All dating advice, whether sincere or Machiavellian in its ruthlessness, is rooted in the same hodgepodge of soft sciences. The pickup artist/seduction community prides itself on applying “scientific rigor” to its tail-getting methods because it draws on a host of books about gender and power. Robert Greene’s famous bible of come-ons, The Art of Seduction, uses real historical examples of political and psychological power plays from Freud to Einstein to Cleopatra to Warhol to win over hearts and minds.
Well, move over, interlopers, because Aristotle had the art of persuasion on lock all the way back in the 4th century, and his methods apparently still work today. We know this because wannabe modern dater Jake offers a master class in using Aristotle’s strategy, Mashable reported. When Jake wanted to secure a date with his crush, Hannah, he enlisted the help of his English professor to strategize how best to approach her. (Jake says that he is uniquely challenged in asking someone out because has “0 skills when it comes to texting girls.”)
His professor advised him in the ancient art of rhetoric as laid out by Aristotle, whose three modes — called ethos, logos and pathos — are meant as a kind of slam-dunk of persuasion that, if done correctly, appeals to the speaker’s credibility, the logical mind’s need for supporting facts, and the audience’s emotions. In other words, you should hit three major notes in an effort to talk someone into something: Identify yourself as a person of character, drop some facts to seal the deal, and play to your crowd emotionally.
In the case of the text that would solidify the date, Jake used the following script:
Saying he “hates to come on too strong here” shows he’s not, in fact, some kind of crazy stalker (ethos). Jake appeals to Hannah’s factual need for chill and sustenance when he says he is offering her a stress-free night after work or some food to assist in her move into a new apartment (logos). And pitching the dinner as a “fun and great way” to see her and her dog further underscore that this will be a good time for everyone involved (pathos).

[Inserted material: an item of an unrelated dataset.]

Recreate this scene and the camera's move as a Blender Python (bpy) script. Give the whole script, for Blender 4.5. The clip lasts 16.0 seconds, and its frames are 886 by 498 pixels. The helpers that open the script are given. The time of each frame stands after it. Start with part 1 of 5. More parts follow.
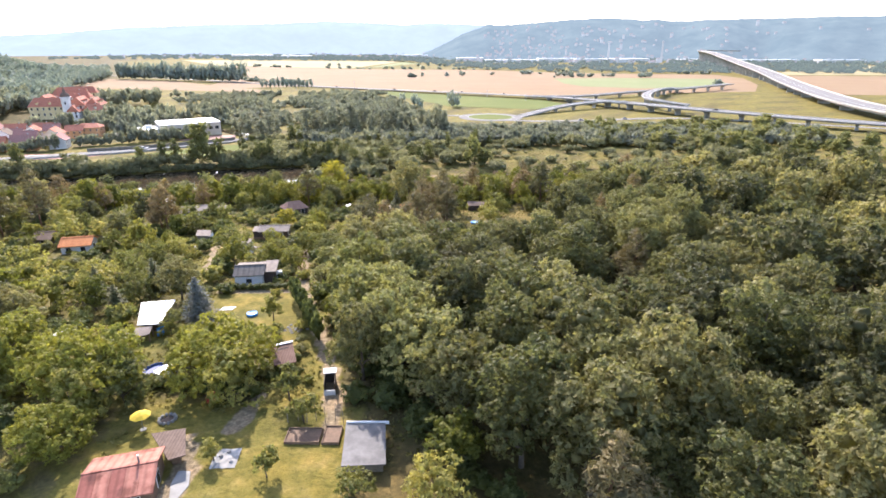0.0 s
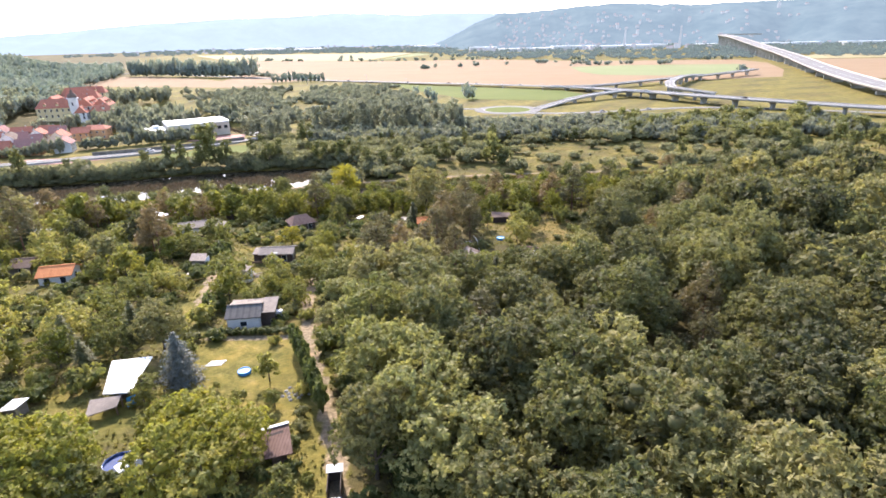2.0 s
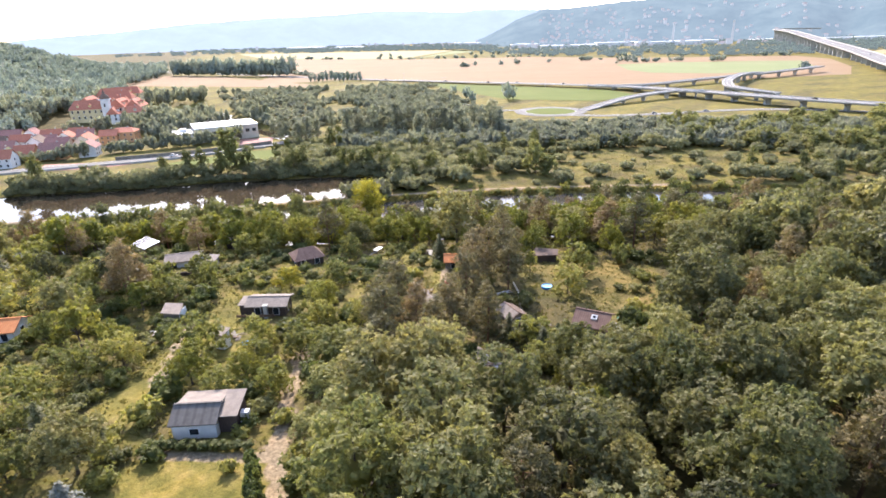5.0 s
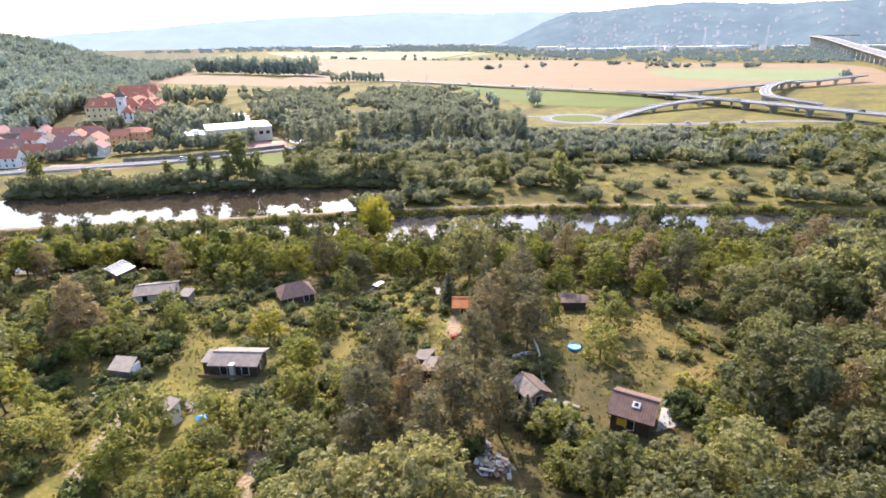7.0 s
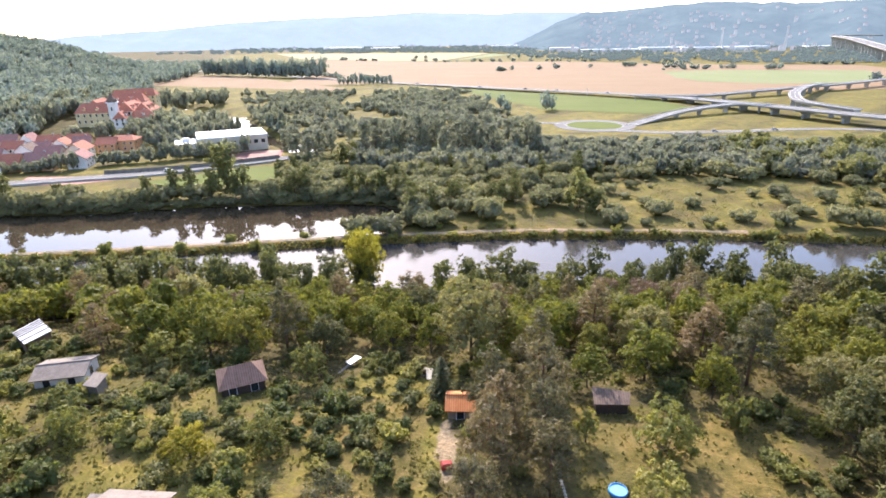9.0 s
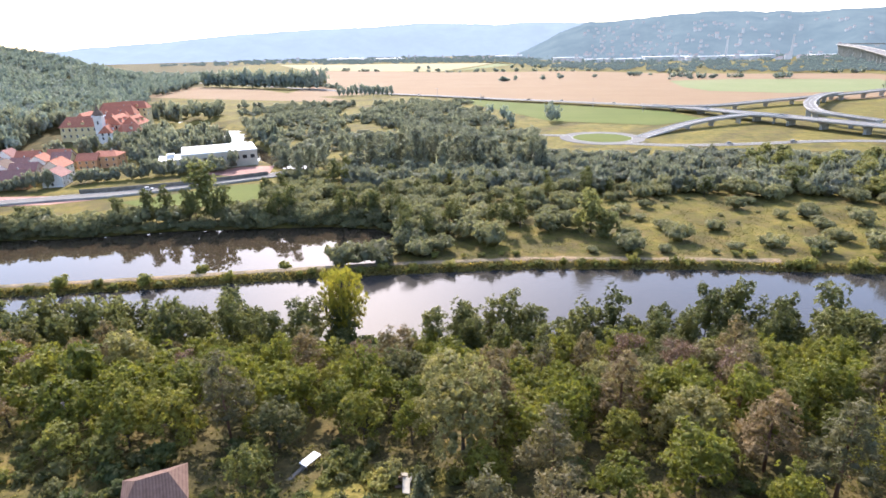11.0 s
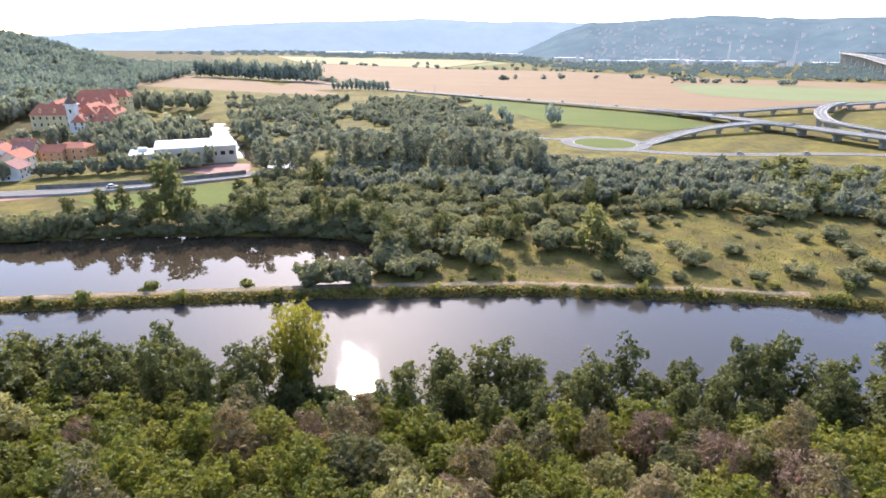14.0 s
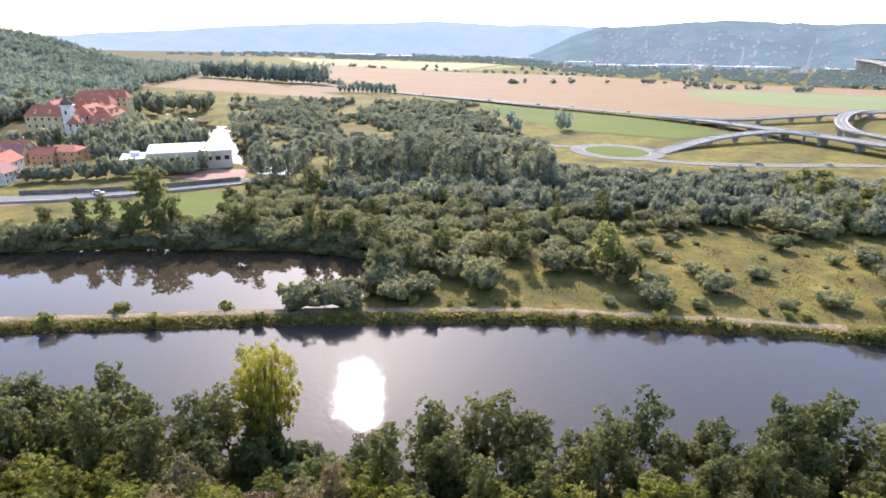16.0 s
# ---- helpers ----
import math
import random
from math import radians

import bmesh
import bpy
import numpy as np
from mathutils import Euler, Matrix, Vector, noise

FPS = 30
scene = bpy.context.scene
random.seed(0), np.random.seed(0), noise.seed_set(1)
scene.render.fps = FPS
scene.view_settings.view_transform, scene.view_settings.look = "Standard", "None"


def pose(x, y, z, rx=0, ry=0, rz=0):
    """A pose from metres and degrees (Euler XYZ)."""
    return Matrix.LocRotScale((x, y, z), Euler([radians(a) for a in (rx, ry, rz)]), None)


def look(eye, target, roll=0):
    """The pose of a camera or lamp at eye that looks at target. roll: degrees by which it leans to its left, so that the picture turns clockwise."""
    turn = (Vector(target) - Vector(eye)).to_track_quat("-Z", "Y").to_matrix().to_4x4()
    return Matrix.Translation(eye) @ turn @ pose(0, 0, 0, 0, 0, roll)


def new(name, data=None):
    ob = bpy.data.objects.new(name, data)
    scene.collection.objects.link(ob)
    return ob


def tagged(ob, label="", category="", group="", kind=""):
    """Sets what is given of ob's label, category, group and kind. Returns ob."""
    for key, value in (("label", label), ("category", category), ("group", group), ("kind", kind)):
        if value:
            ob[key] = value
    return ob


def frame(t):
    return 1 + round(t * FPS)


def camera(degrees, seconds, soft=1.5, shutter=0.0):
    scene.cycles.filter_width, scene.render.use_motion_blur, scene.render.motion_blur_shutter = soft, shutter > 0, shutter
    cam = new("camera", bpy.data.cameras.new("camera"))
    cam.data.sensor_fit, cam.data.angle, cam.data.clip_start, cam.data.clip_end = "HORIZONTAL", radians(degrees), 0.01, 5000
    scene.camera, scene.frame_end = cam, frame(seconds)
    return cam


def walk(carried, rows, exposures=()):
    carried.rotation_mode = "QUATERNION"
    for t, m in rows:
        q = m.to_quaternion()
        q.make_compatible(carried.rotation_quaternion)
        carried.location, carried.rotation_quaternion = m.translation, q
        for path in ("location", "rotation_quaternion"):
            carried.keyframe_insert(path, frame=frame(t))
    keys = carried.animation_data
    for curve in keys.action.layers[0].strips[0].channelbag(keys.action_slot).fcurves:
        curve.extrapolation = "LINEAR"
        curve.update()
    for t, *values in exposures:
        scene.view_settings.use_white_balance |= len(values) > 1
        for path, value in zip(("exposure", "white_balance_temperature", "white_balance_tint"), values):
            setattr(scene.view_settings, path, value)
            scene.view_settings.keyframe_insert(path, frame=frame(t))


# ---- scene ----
cam = camera(77.5, 16.0, 1.65)
PATH = [
    (0, (-0.129, 0.029, 62.445), (-0.112, 1.906, 61.754), 0.1),
    (0.5, (-0.598, 3.78, 62.407), (-0.585, 5.653, 61.706), -0.2),
    (1, (-1.032, 7.802, 62.709), (-1.018, 9.673, 62.002), -0.3),
    (1.5, (-1.401, 11.814, 63.025), (-1.417, 13.683, 62.316), -1.3),
    (2, (-1.706, 15.945, 63.383), (-1.743, 17.81, 62.662), -1.2),
    (2.5, (-1.661, 20.12, 63.531), (-1.711, 21.986, 62.814), -0.8),
    (3, (-1.624, 24.27, 63.488), (-1.692, 26.134, 62.766), -1.1),
    (3.5, (-1.518, 28.578, 63.262), (-1.618, 30.437, 62.533), -1.7),
    (4, (-1.431, 33.112, 63.103), (-1.551, 34.969, 62.371), -1.8),
    (4.2, (-1.372, 34.864, 63.103), (-1.502, 36.721, 62.371), -1.8),
    (6.5, (-0.88, 54.177, 64.279), (-1.109, 56.031, 63.564), -0.9),
    (7, (-0.867, 59.348, 64.027), (-1.11, 61.198, 63.305), -0.8),
    (7.5, (-0.957, 65.541, 63.732), (-1.22, 67.382, 62.995), -1.2),
    (8, (-1.063, 72.187, 63.824), (-1.334, 74.028, 63.09), -1.0),
    (8.5, (-1.37, 79.175, 64.202), (-1.646, 81.015, 63.468), -0.8),
    (9, (-1.72, 85.961, 64.434), (-2.002, 87.806, 63.715), -0.9),
    (9.2, (-1.811, 88.45, 64.408), (-2.101, 90.298, 63.702), -1.4),
    (11.5, (-2.271, 110.278, 63.565), (-2.572, 112.132, 62.878), -1.1),
    (12, (-2.366, 114.202, 63.577), (-2.668, 116.055, 62.888), -1.0),
    (12.5, (-2.483, 117.646, 63.599), (-2.788, 119.499, 62.908), -1.1),
    (13, (-2.492, 120.813, 63.387), (-2.792, 122.664, 62.692), -0.2),
    (13.5, (-2.737, 123.917, 63.114), (-3.021, 125.769, 62.415), 0.6),
    (14, (-2.86, 127.357, 62.842), (-3.14, 129.21, 62.144), 0.6),
    (14.5, (-2.997, 130.947, 62.739), (-3.283, 132.8, 62.042), 0.4),
    (15, (-2.952, 134.446, 62.667), (-3.246, 136.297, 61.969), 0.5),
    (15.5, (-2.668, 137.851, 62.746), (-2.972, 139.702, 62.053), 0.7),
    (16, (-2.722, 141.19, 62.887), (-3.029, 143.042, 62.197), 1.1),
]
walk(cam, [(t, look(eye, target, roll)) for t, eye, target, roll in PATH],
     ((0, 1.88, 6450, 20), (4, 1.9, 6450, 20), (8, 1.83, 6400, 20), (12, 1.66, 6250, 18), (16, 1.6, 6200, 19)))


# ---- daylight ----
SUN_LEFT, SUN_UP = 19.0, 34.8
world = bpy.data.worlds.new("world")
scene.world = world
world.use_nodes = True
wn, wl = world.node_tree.nodes, world.node_tree.links
wn.clear()
sky = wn.new("ShaderNodeTexSky")
sky.sky_type, sky.sun_disc = "NISHITA", False
sky.sun_elevation, sky.sun_rotation = radians(SUN_UP), radians(-SUN_LEFT)
sky.air_density, sky.dust_density, sky.ozone_density, sky.altitude = 1.0, 1.4, 1.0, 250
back = wn.new("ShaderNodeBackground")
back.inputs["Strength"].default_value = 0.15
wout = wn.new("ShaderNodeOutputWorld")
wl.new(sky.outputs[0], back.inputs[0])
wl.new(back.outputs[0], wout.inputs[0])
sun_data = bpy.data.lights.new("sun", "SUN")
sun_data.energy, sun_data.angle, sun_data.color = 2.95, radians(0.53), (1.0, 0.95, 0.86)
sun = new("sun", sun_data)
sun.matrix_world = look((0, 0, 300), (300 * math.sin(radians(SUN_LEFT)) / math.tan(radians(SUN_UP)), -300 * math.cos(radians(SUN_LEFT)) / math.tan(radians(SUN_UP)), 0))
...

It worked. Hannah responds, “That would be great,” and rather than let the text request for a date hang in brutal texting purgatory as so many would, she even pitches a time and place (Friday night after she gets off work, at 6 p.m.). She offers to bring Winston the dog, too.
But as we all know, getting the interview is one thing; being hired for the job is quite another. Jake’s postmortem on the experience indicates that given the chance, he had no problem hitting the ground running:
While his post-date enthusiasm is a bit over the top, this is the stuff of sitcoms and rom-coms, and it’s refreshing that he really liked Hannah in a sincere way, and wanted to hang out with her. What’s more, it wasn’t some gross move: insulting her (negging) or otherwise using smoke and mirrors. So much of dating advice for men today implies that women must be tricked into going on dates. Here is a guy who simply liked a gal and told her in a charming way. They hung out; they hit it off.
Isn’t that really what we all want in a date? Isn’t understanding that key to dating advice?
All good dating advice really boils down to finding a way to be the best version of yourself. That seems simple and obvious, but for anyone who is shy, nervous or otherwise has a habit of getting in their own way, steering your personal ruffled ship into more polished waters can feel like a Sisyphean task. The best of anyone is a combination of confidence and humility, a straddling of showing the most appealing yet real parts of yourself. Yes, a script is a “tactic” — it’s still a strategy. In the words of Cameron Crowe’s ‘90s dating commentary Singles, even “not having an act is an act.”
But if the act is simply sprucing up the real goods, it’s hard to argue with. This is why other dating advice we’ve highlighted at MEL is similar in its honest, yet charming humility, advising people on dates to show that they’re strong but also vulnerable; basically, be self-aware but with a sense of humor that conveys you aren’t a total neurotic weirdo. Yes, we are all total neurotic weirdos in some way or another. But dating is ultimately the exercise of knowing how to mete out this rough-around-the-edges person until someone likes you enough to take you straight-up, no chaser.
Of course, ethos-logos-pathos might not work for everyone. It’s not going to make someone who despises you suddenly find you irresistible. But it will make someone who is on the fence or who already finds you a little bit interesting see you as a sanely charming person that they have nothing to lose by spending an evening with. The rest, as they say, is ancient philosophical history.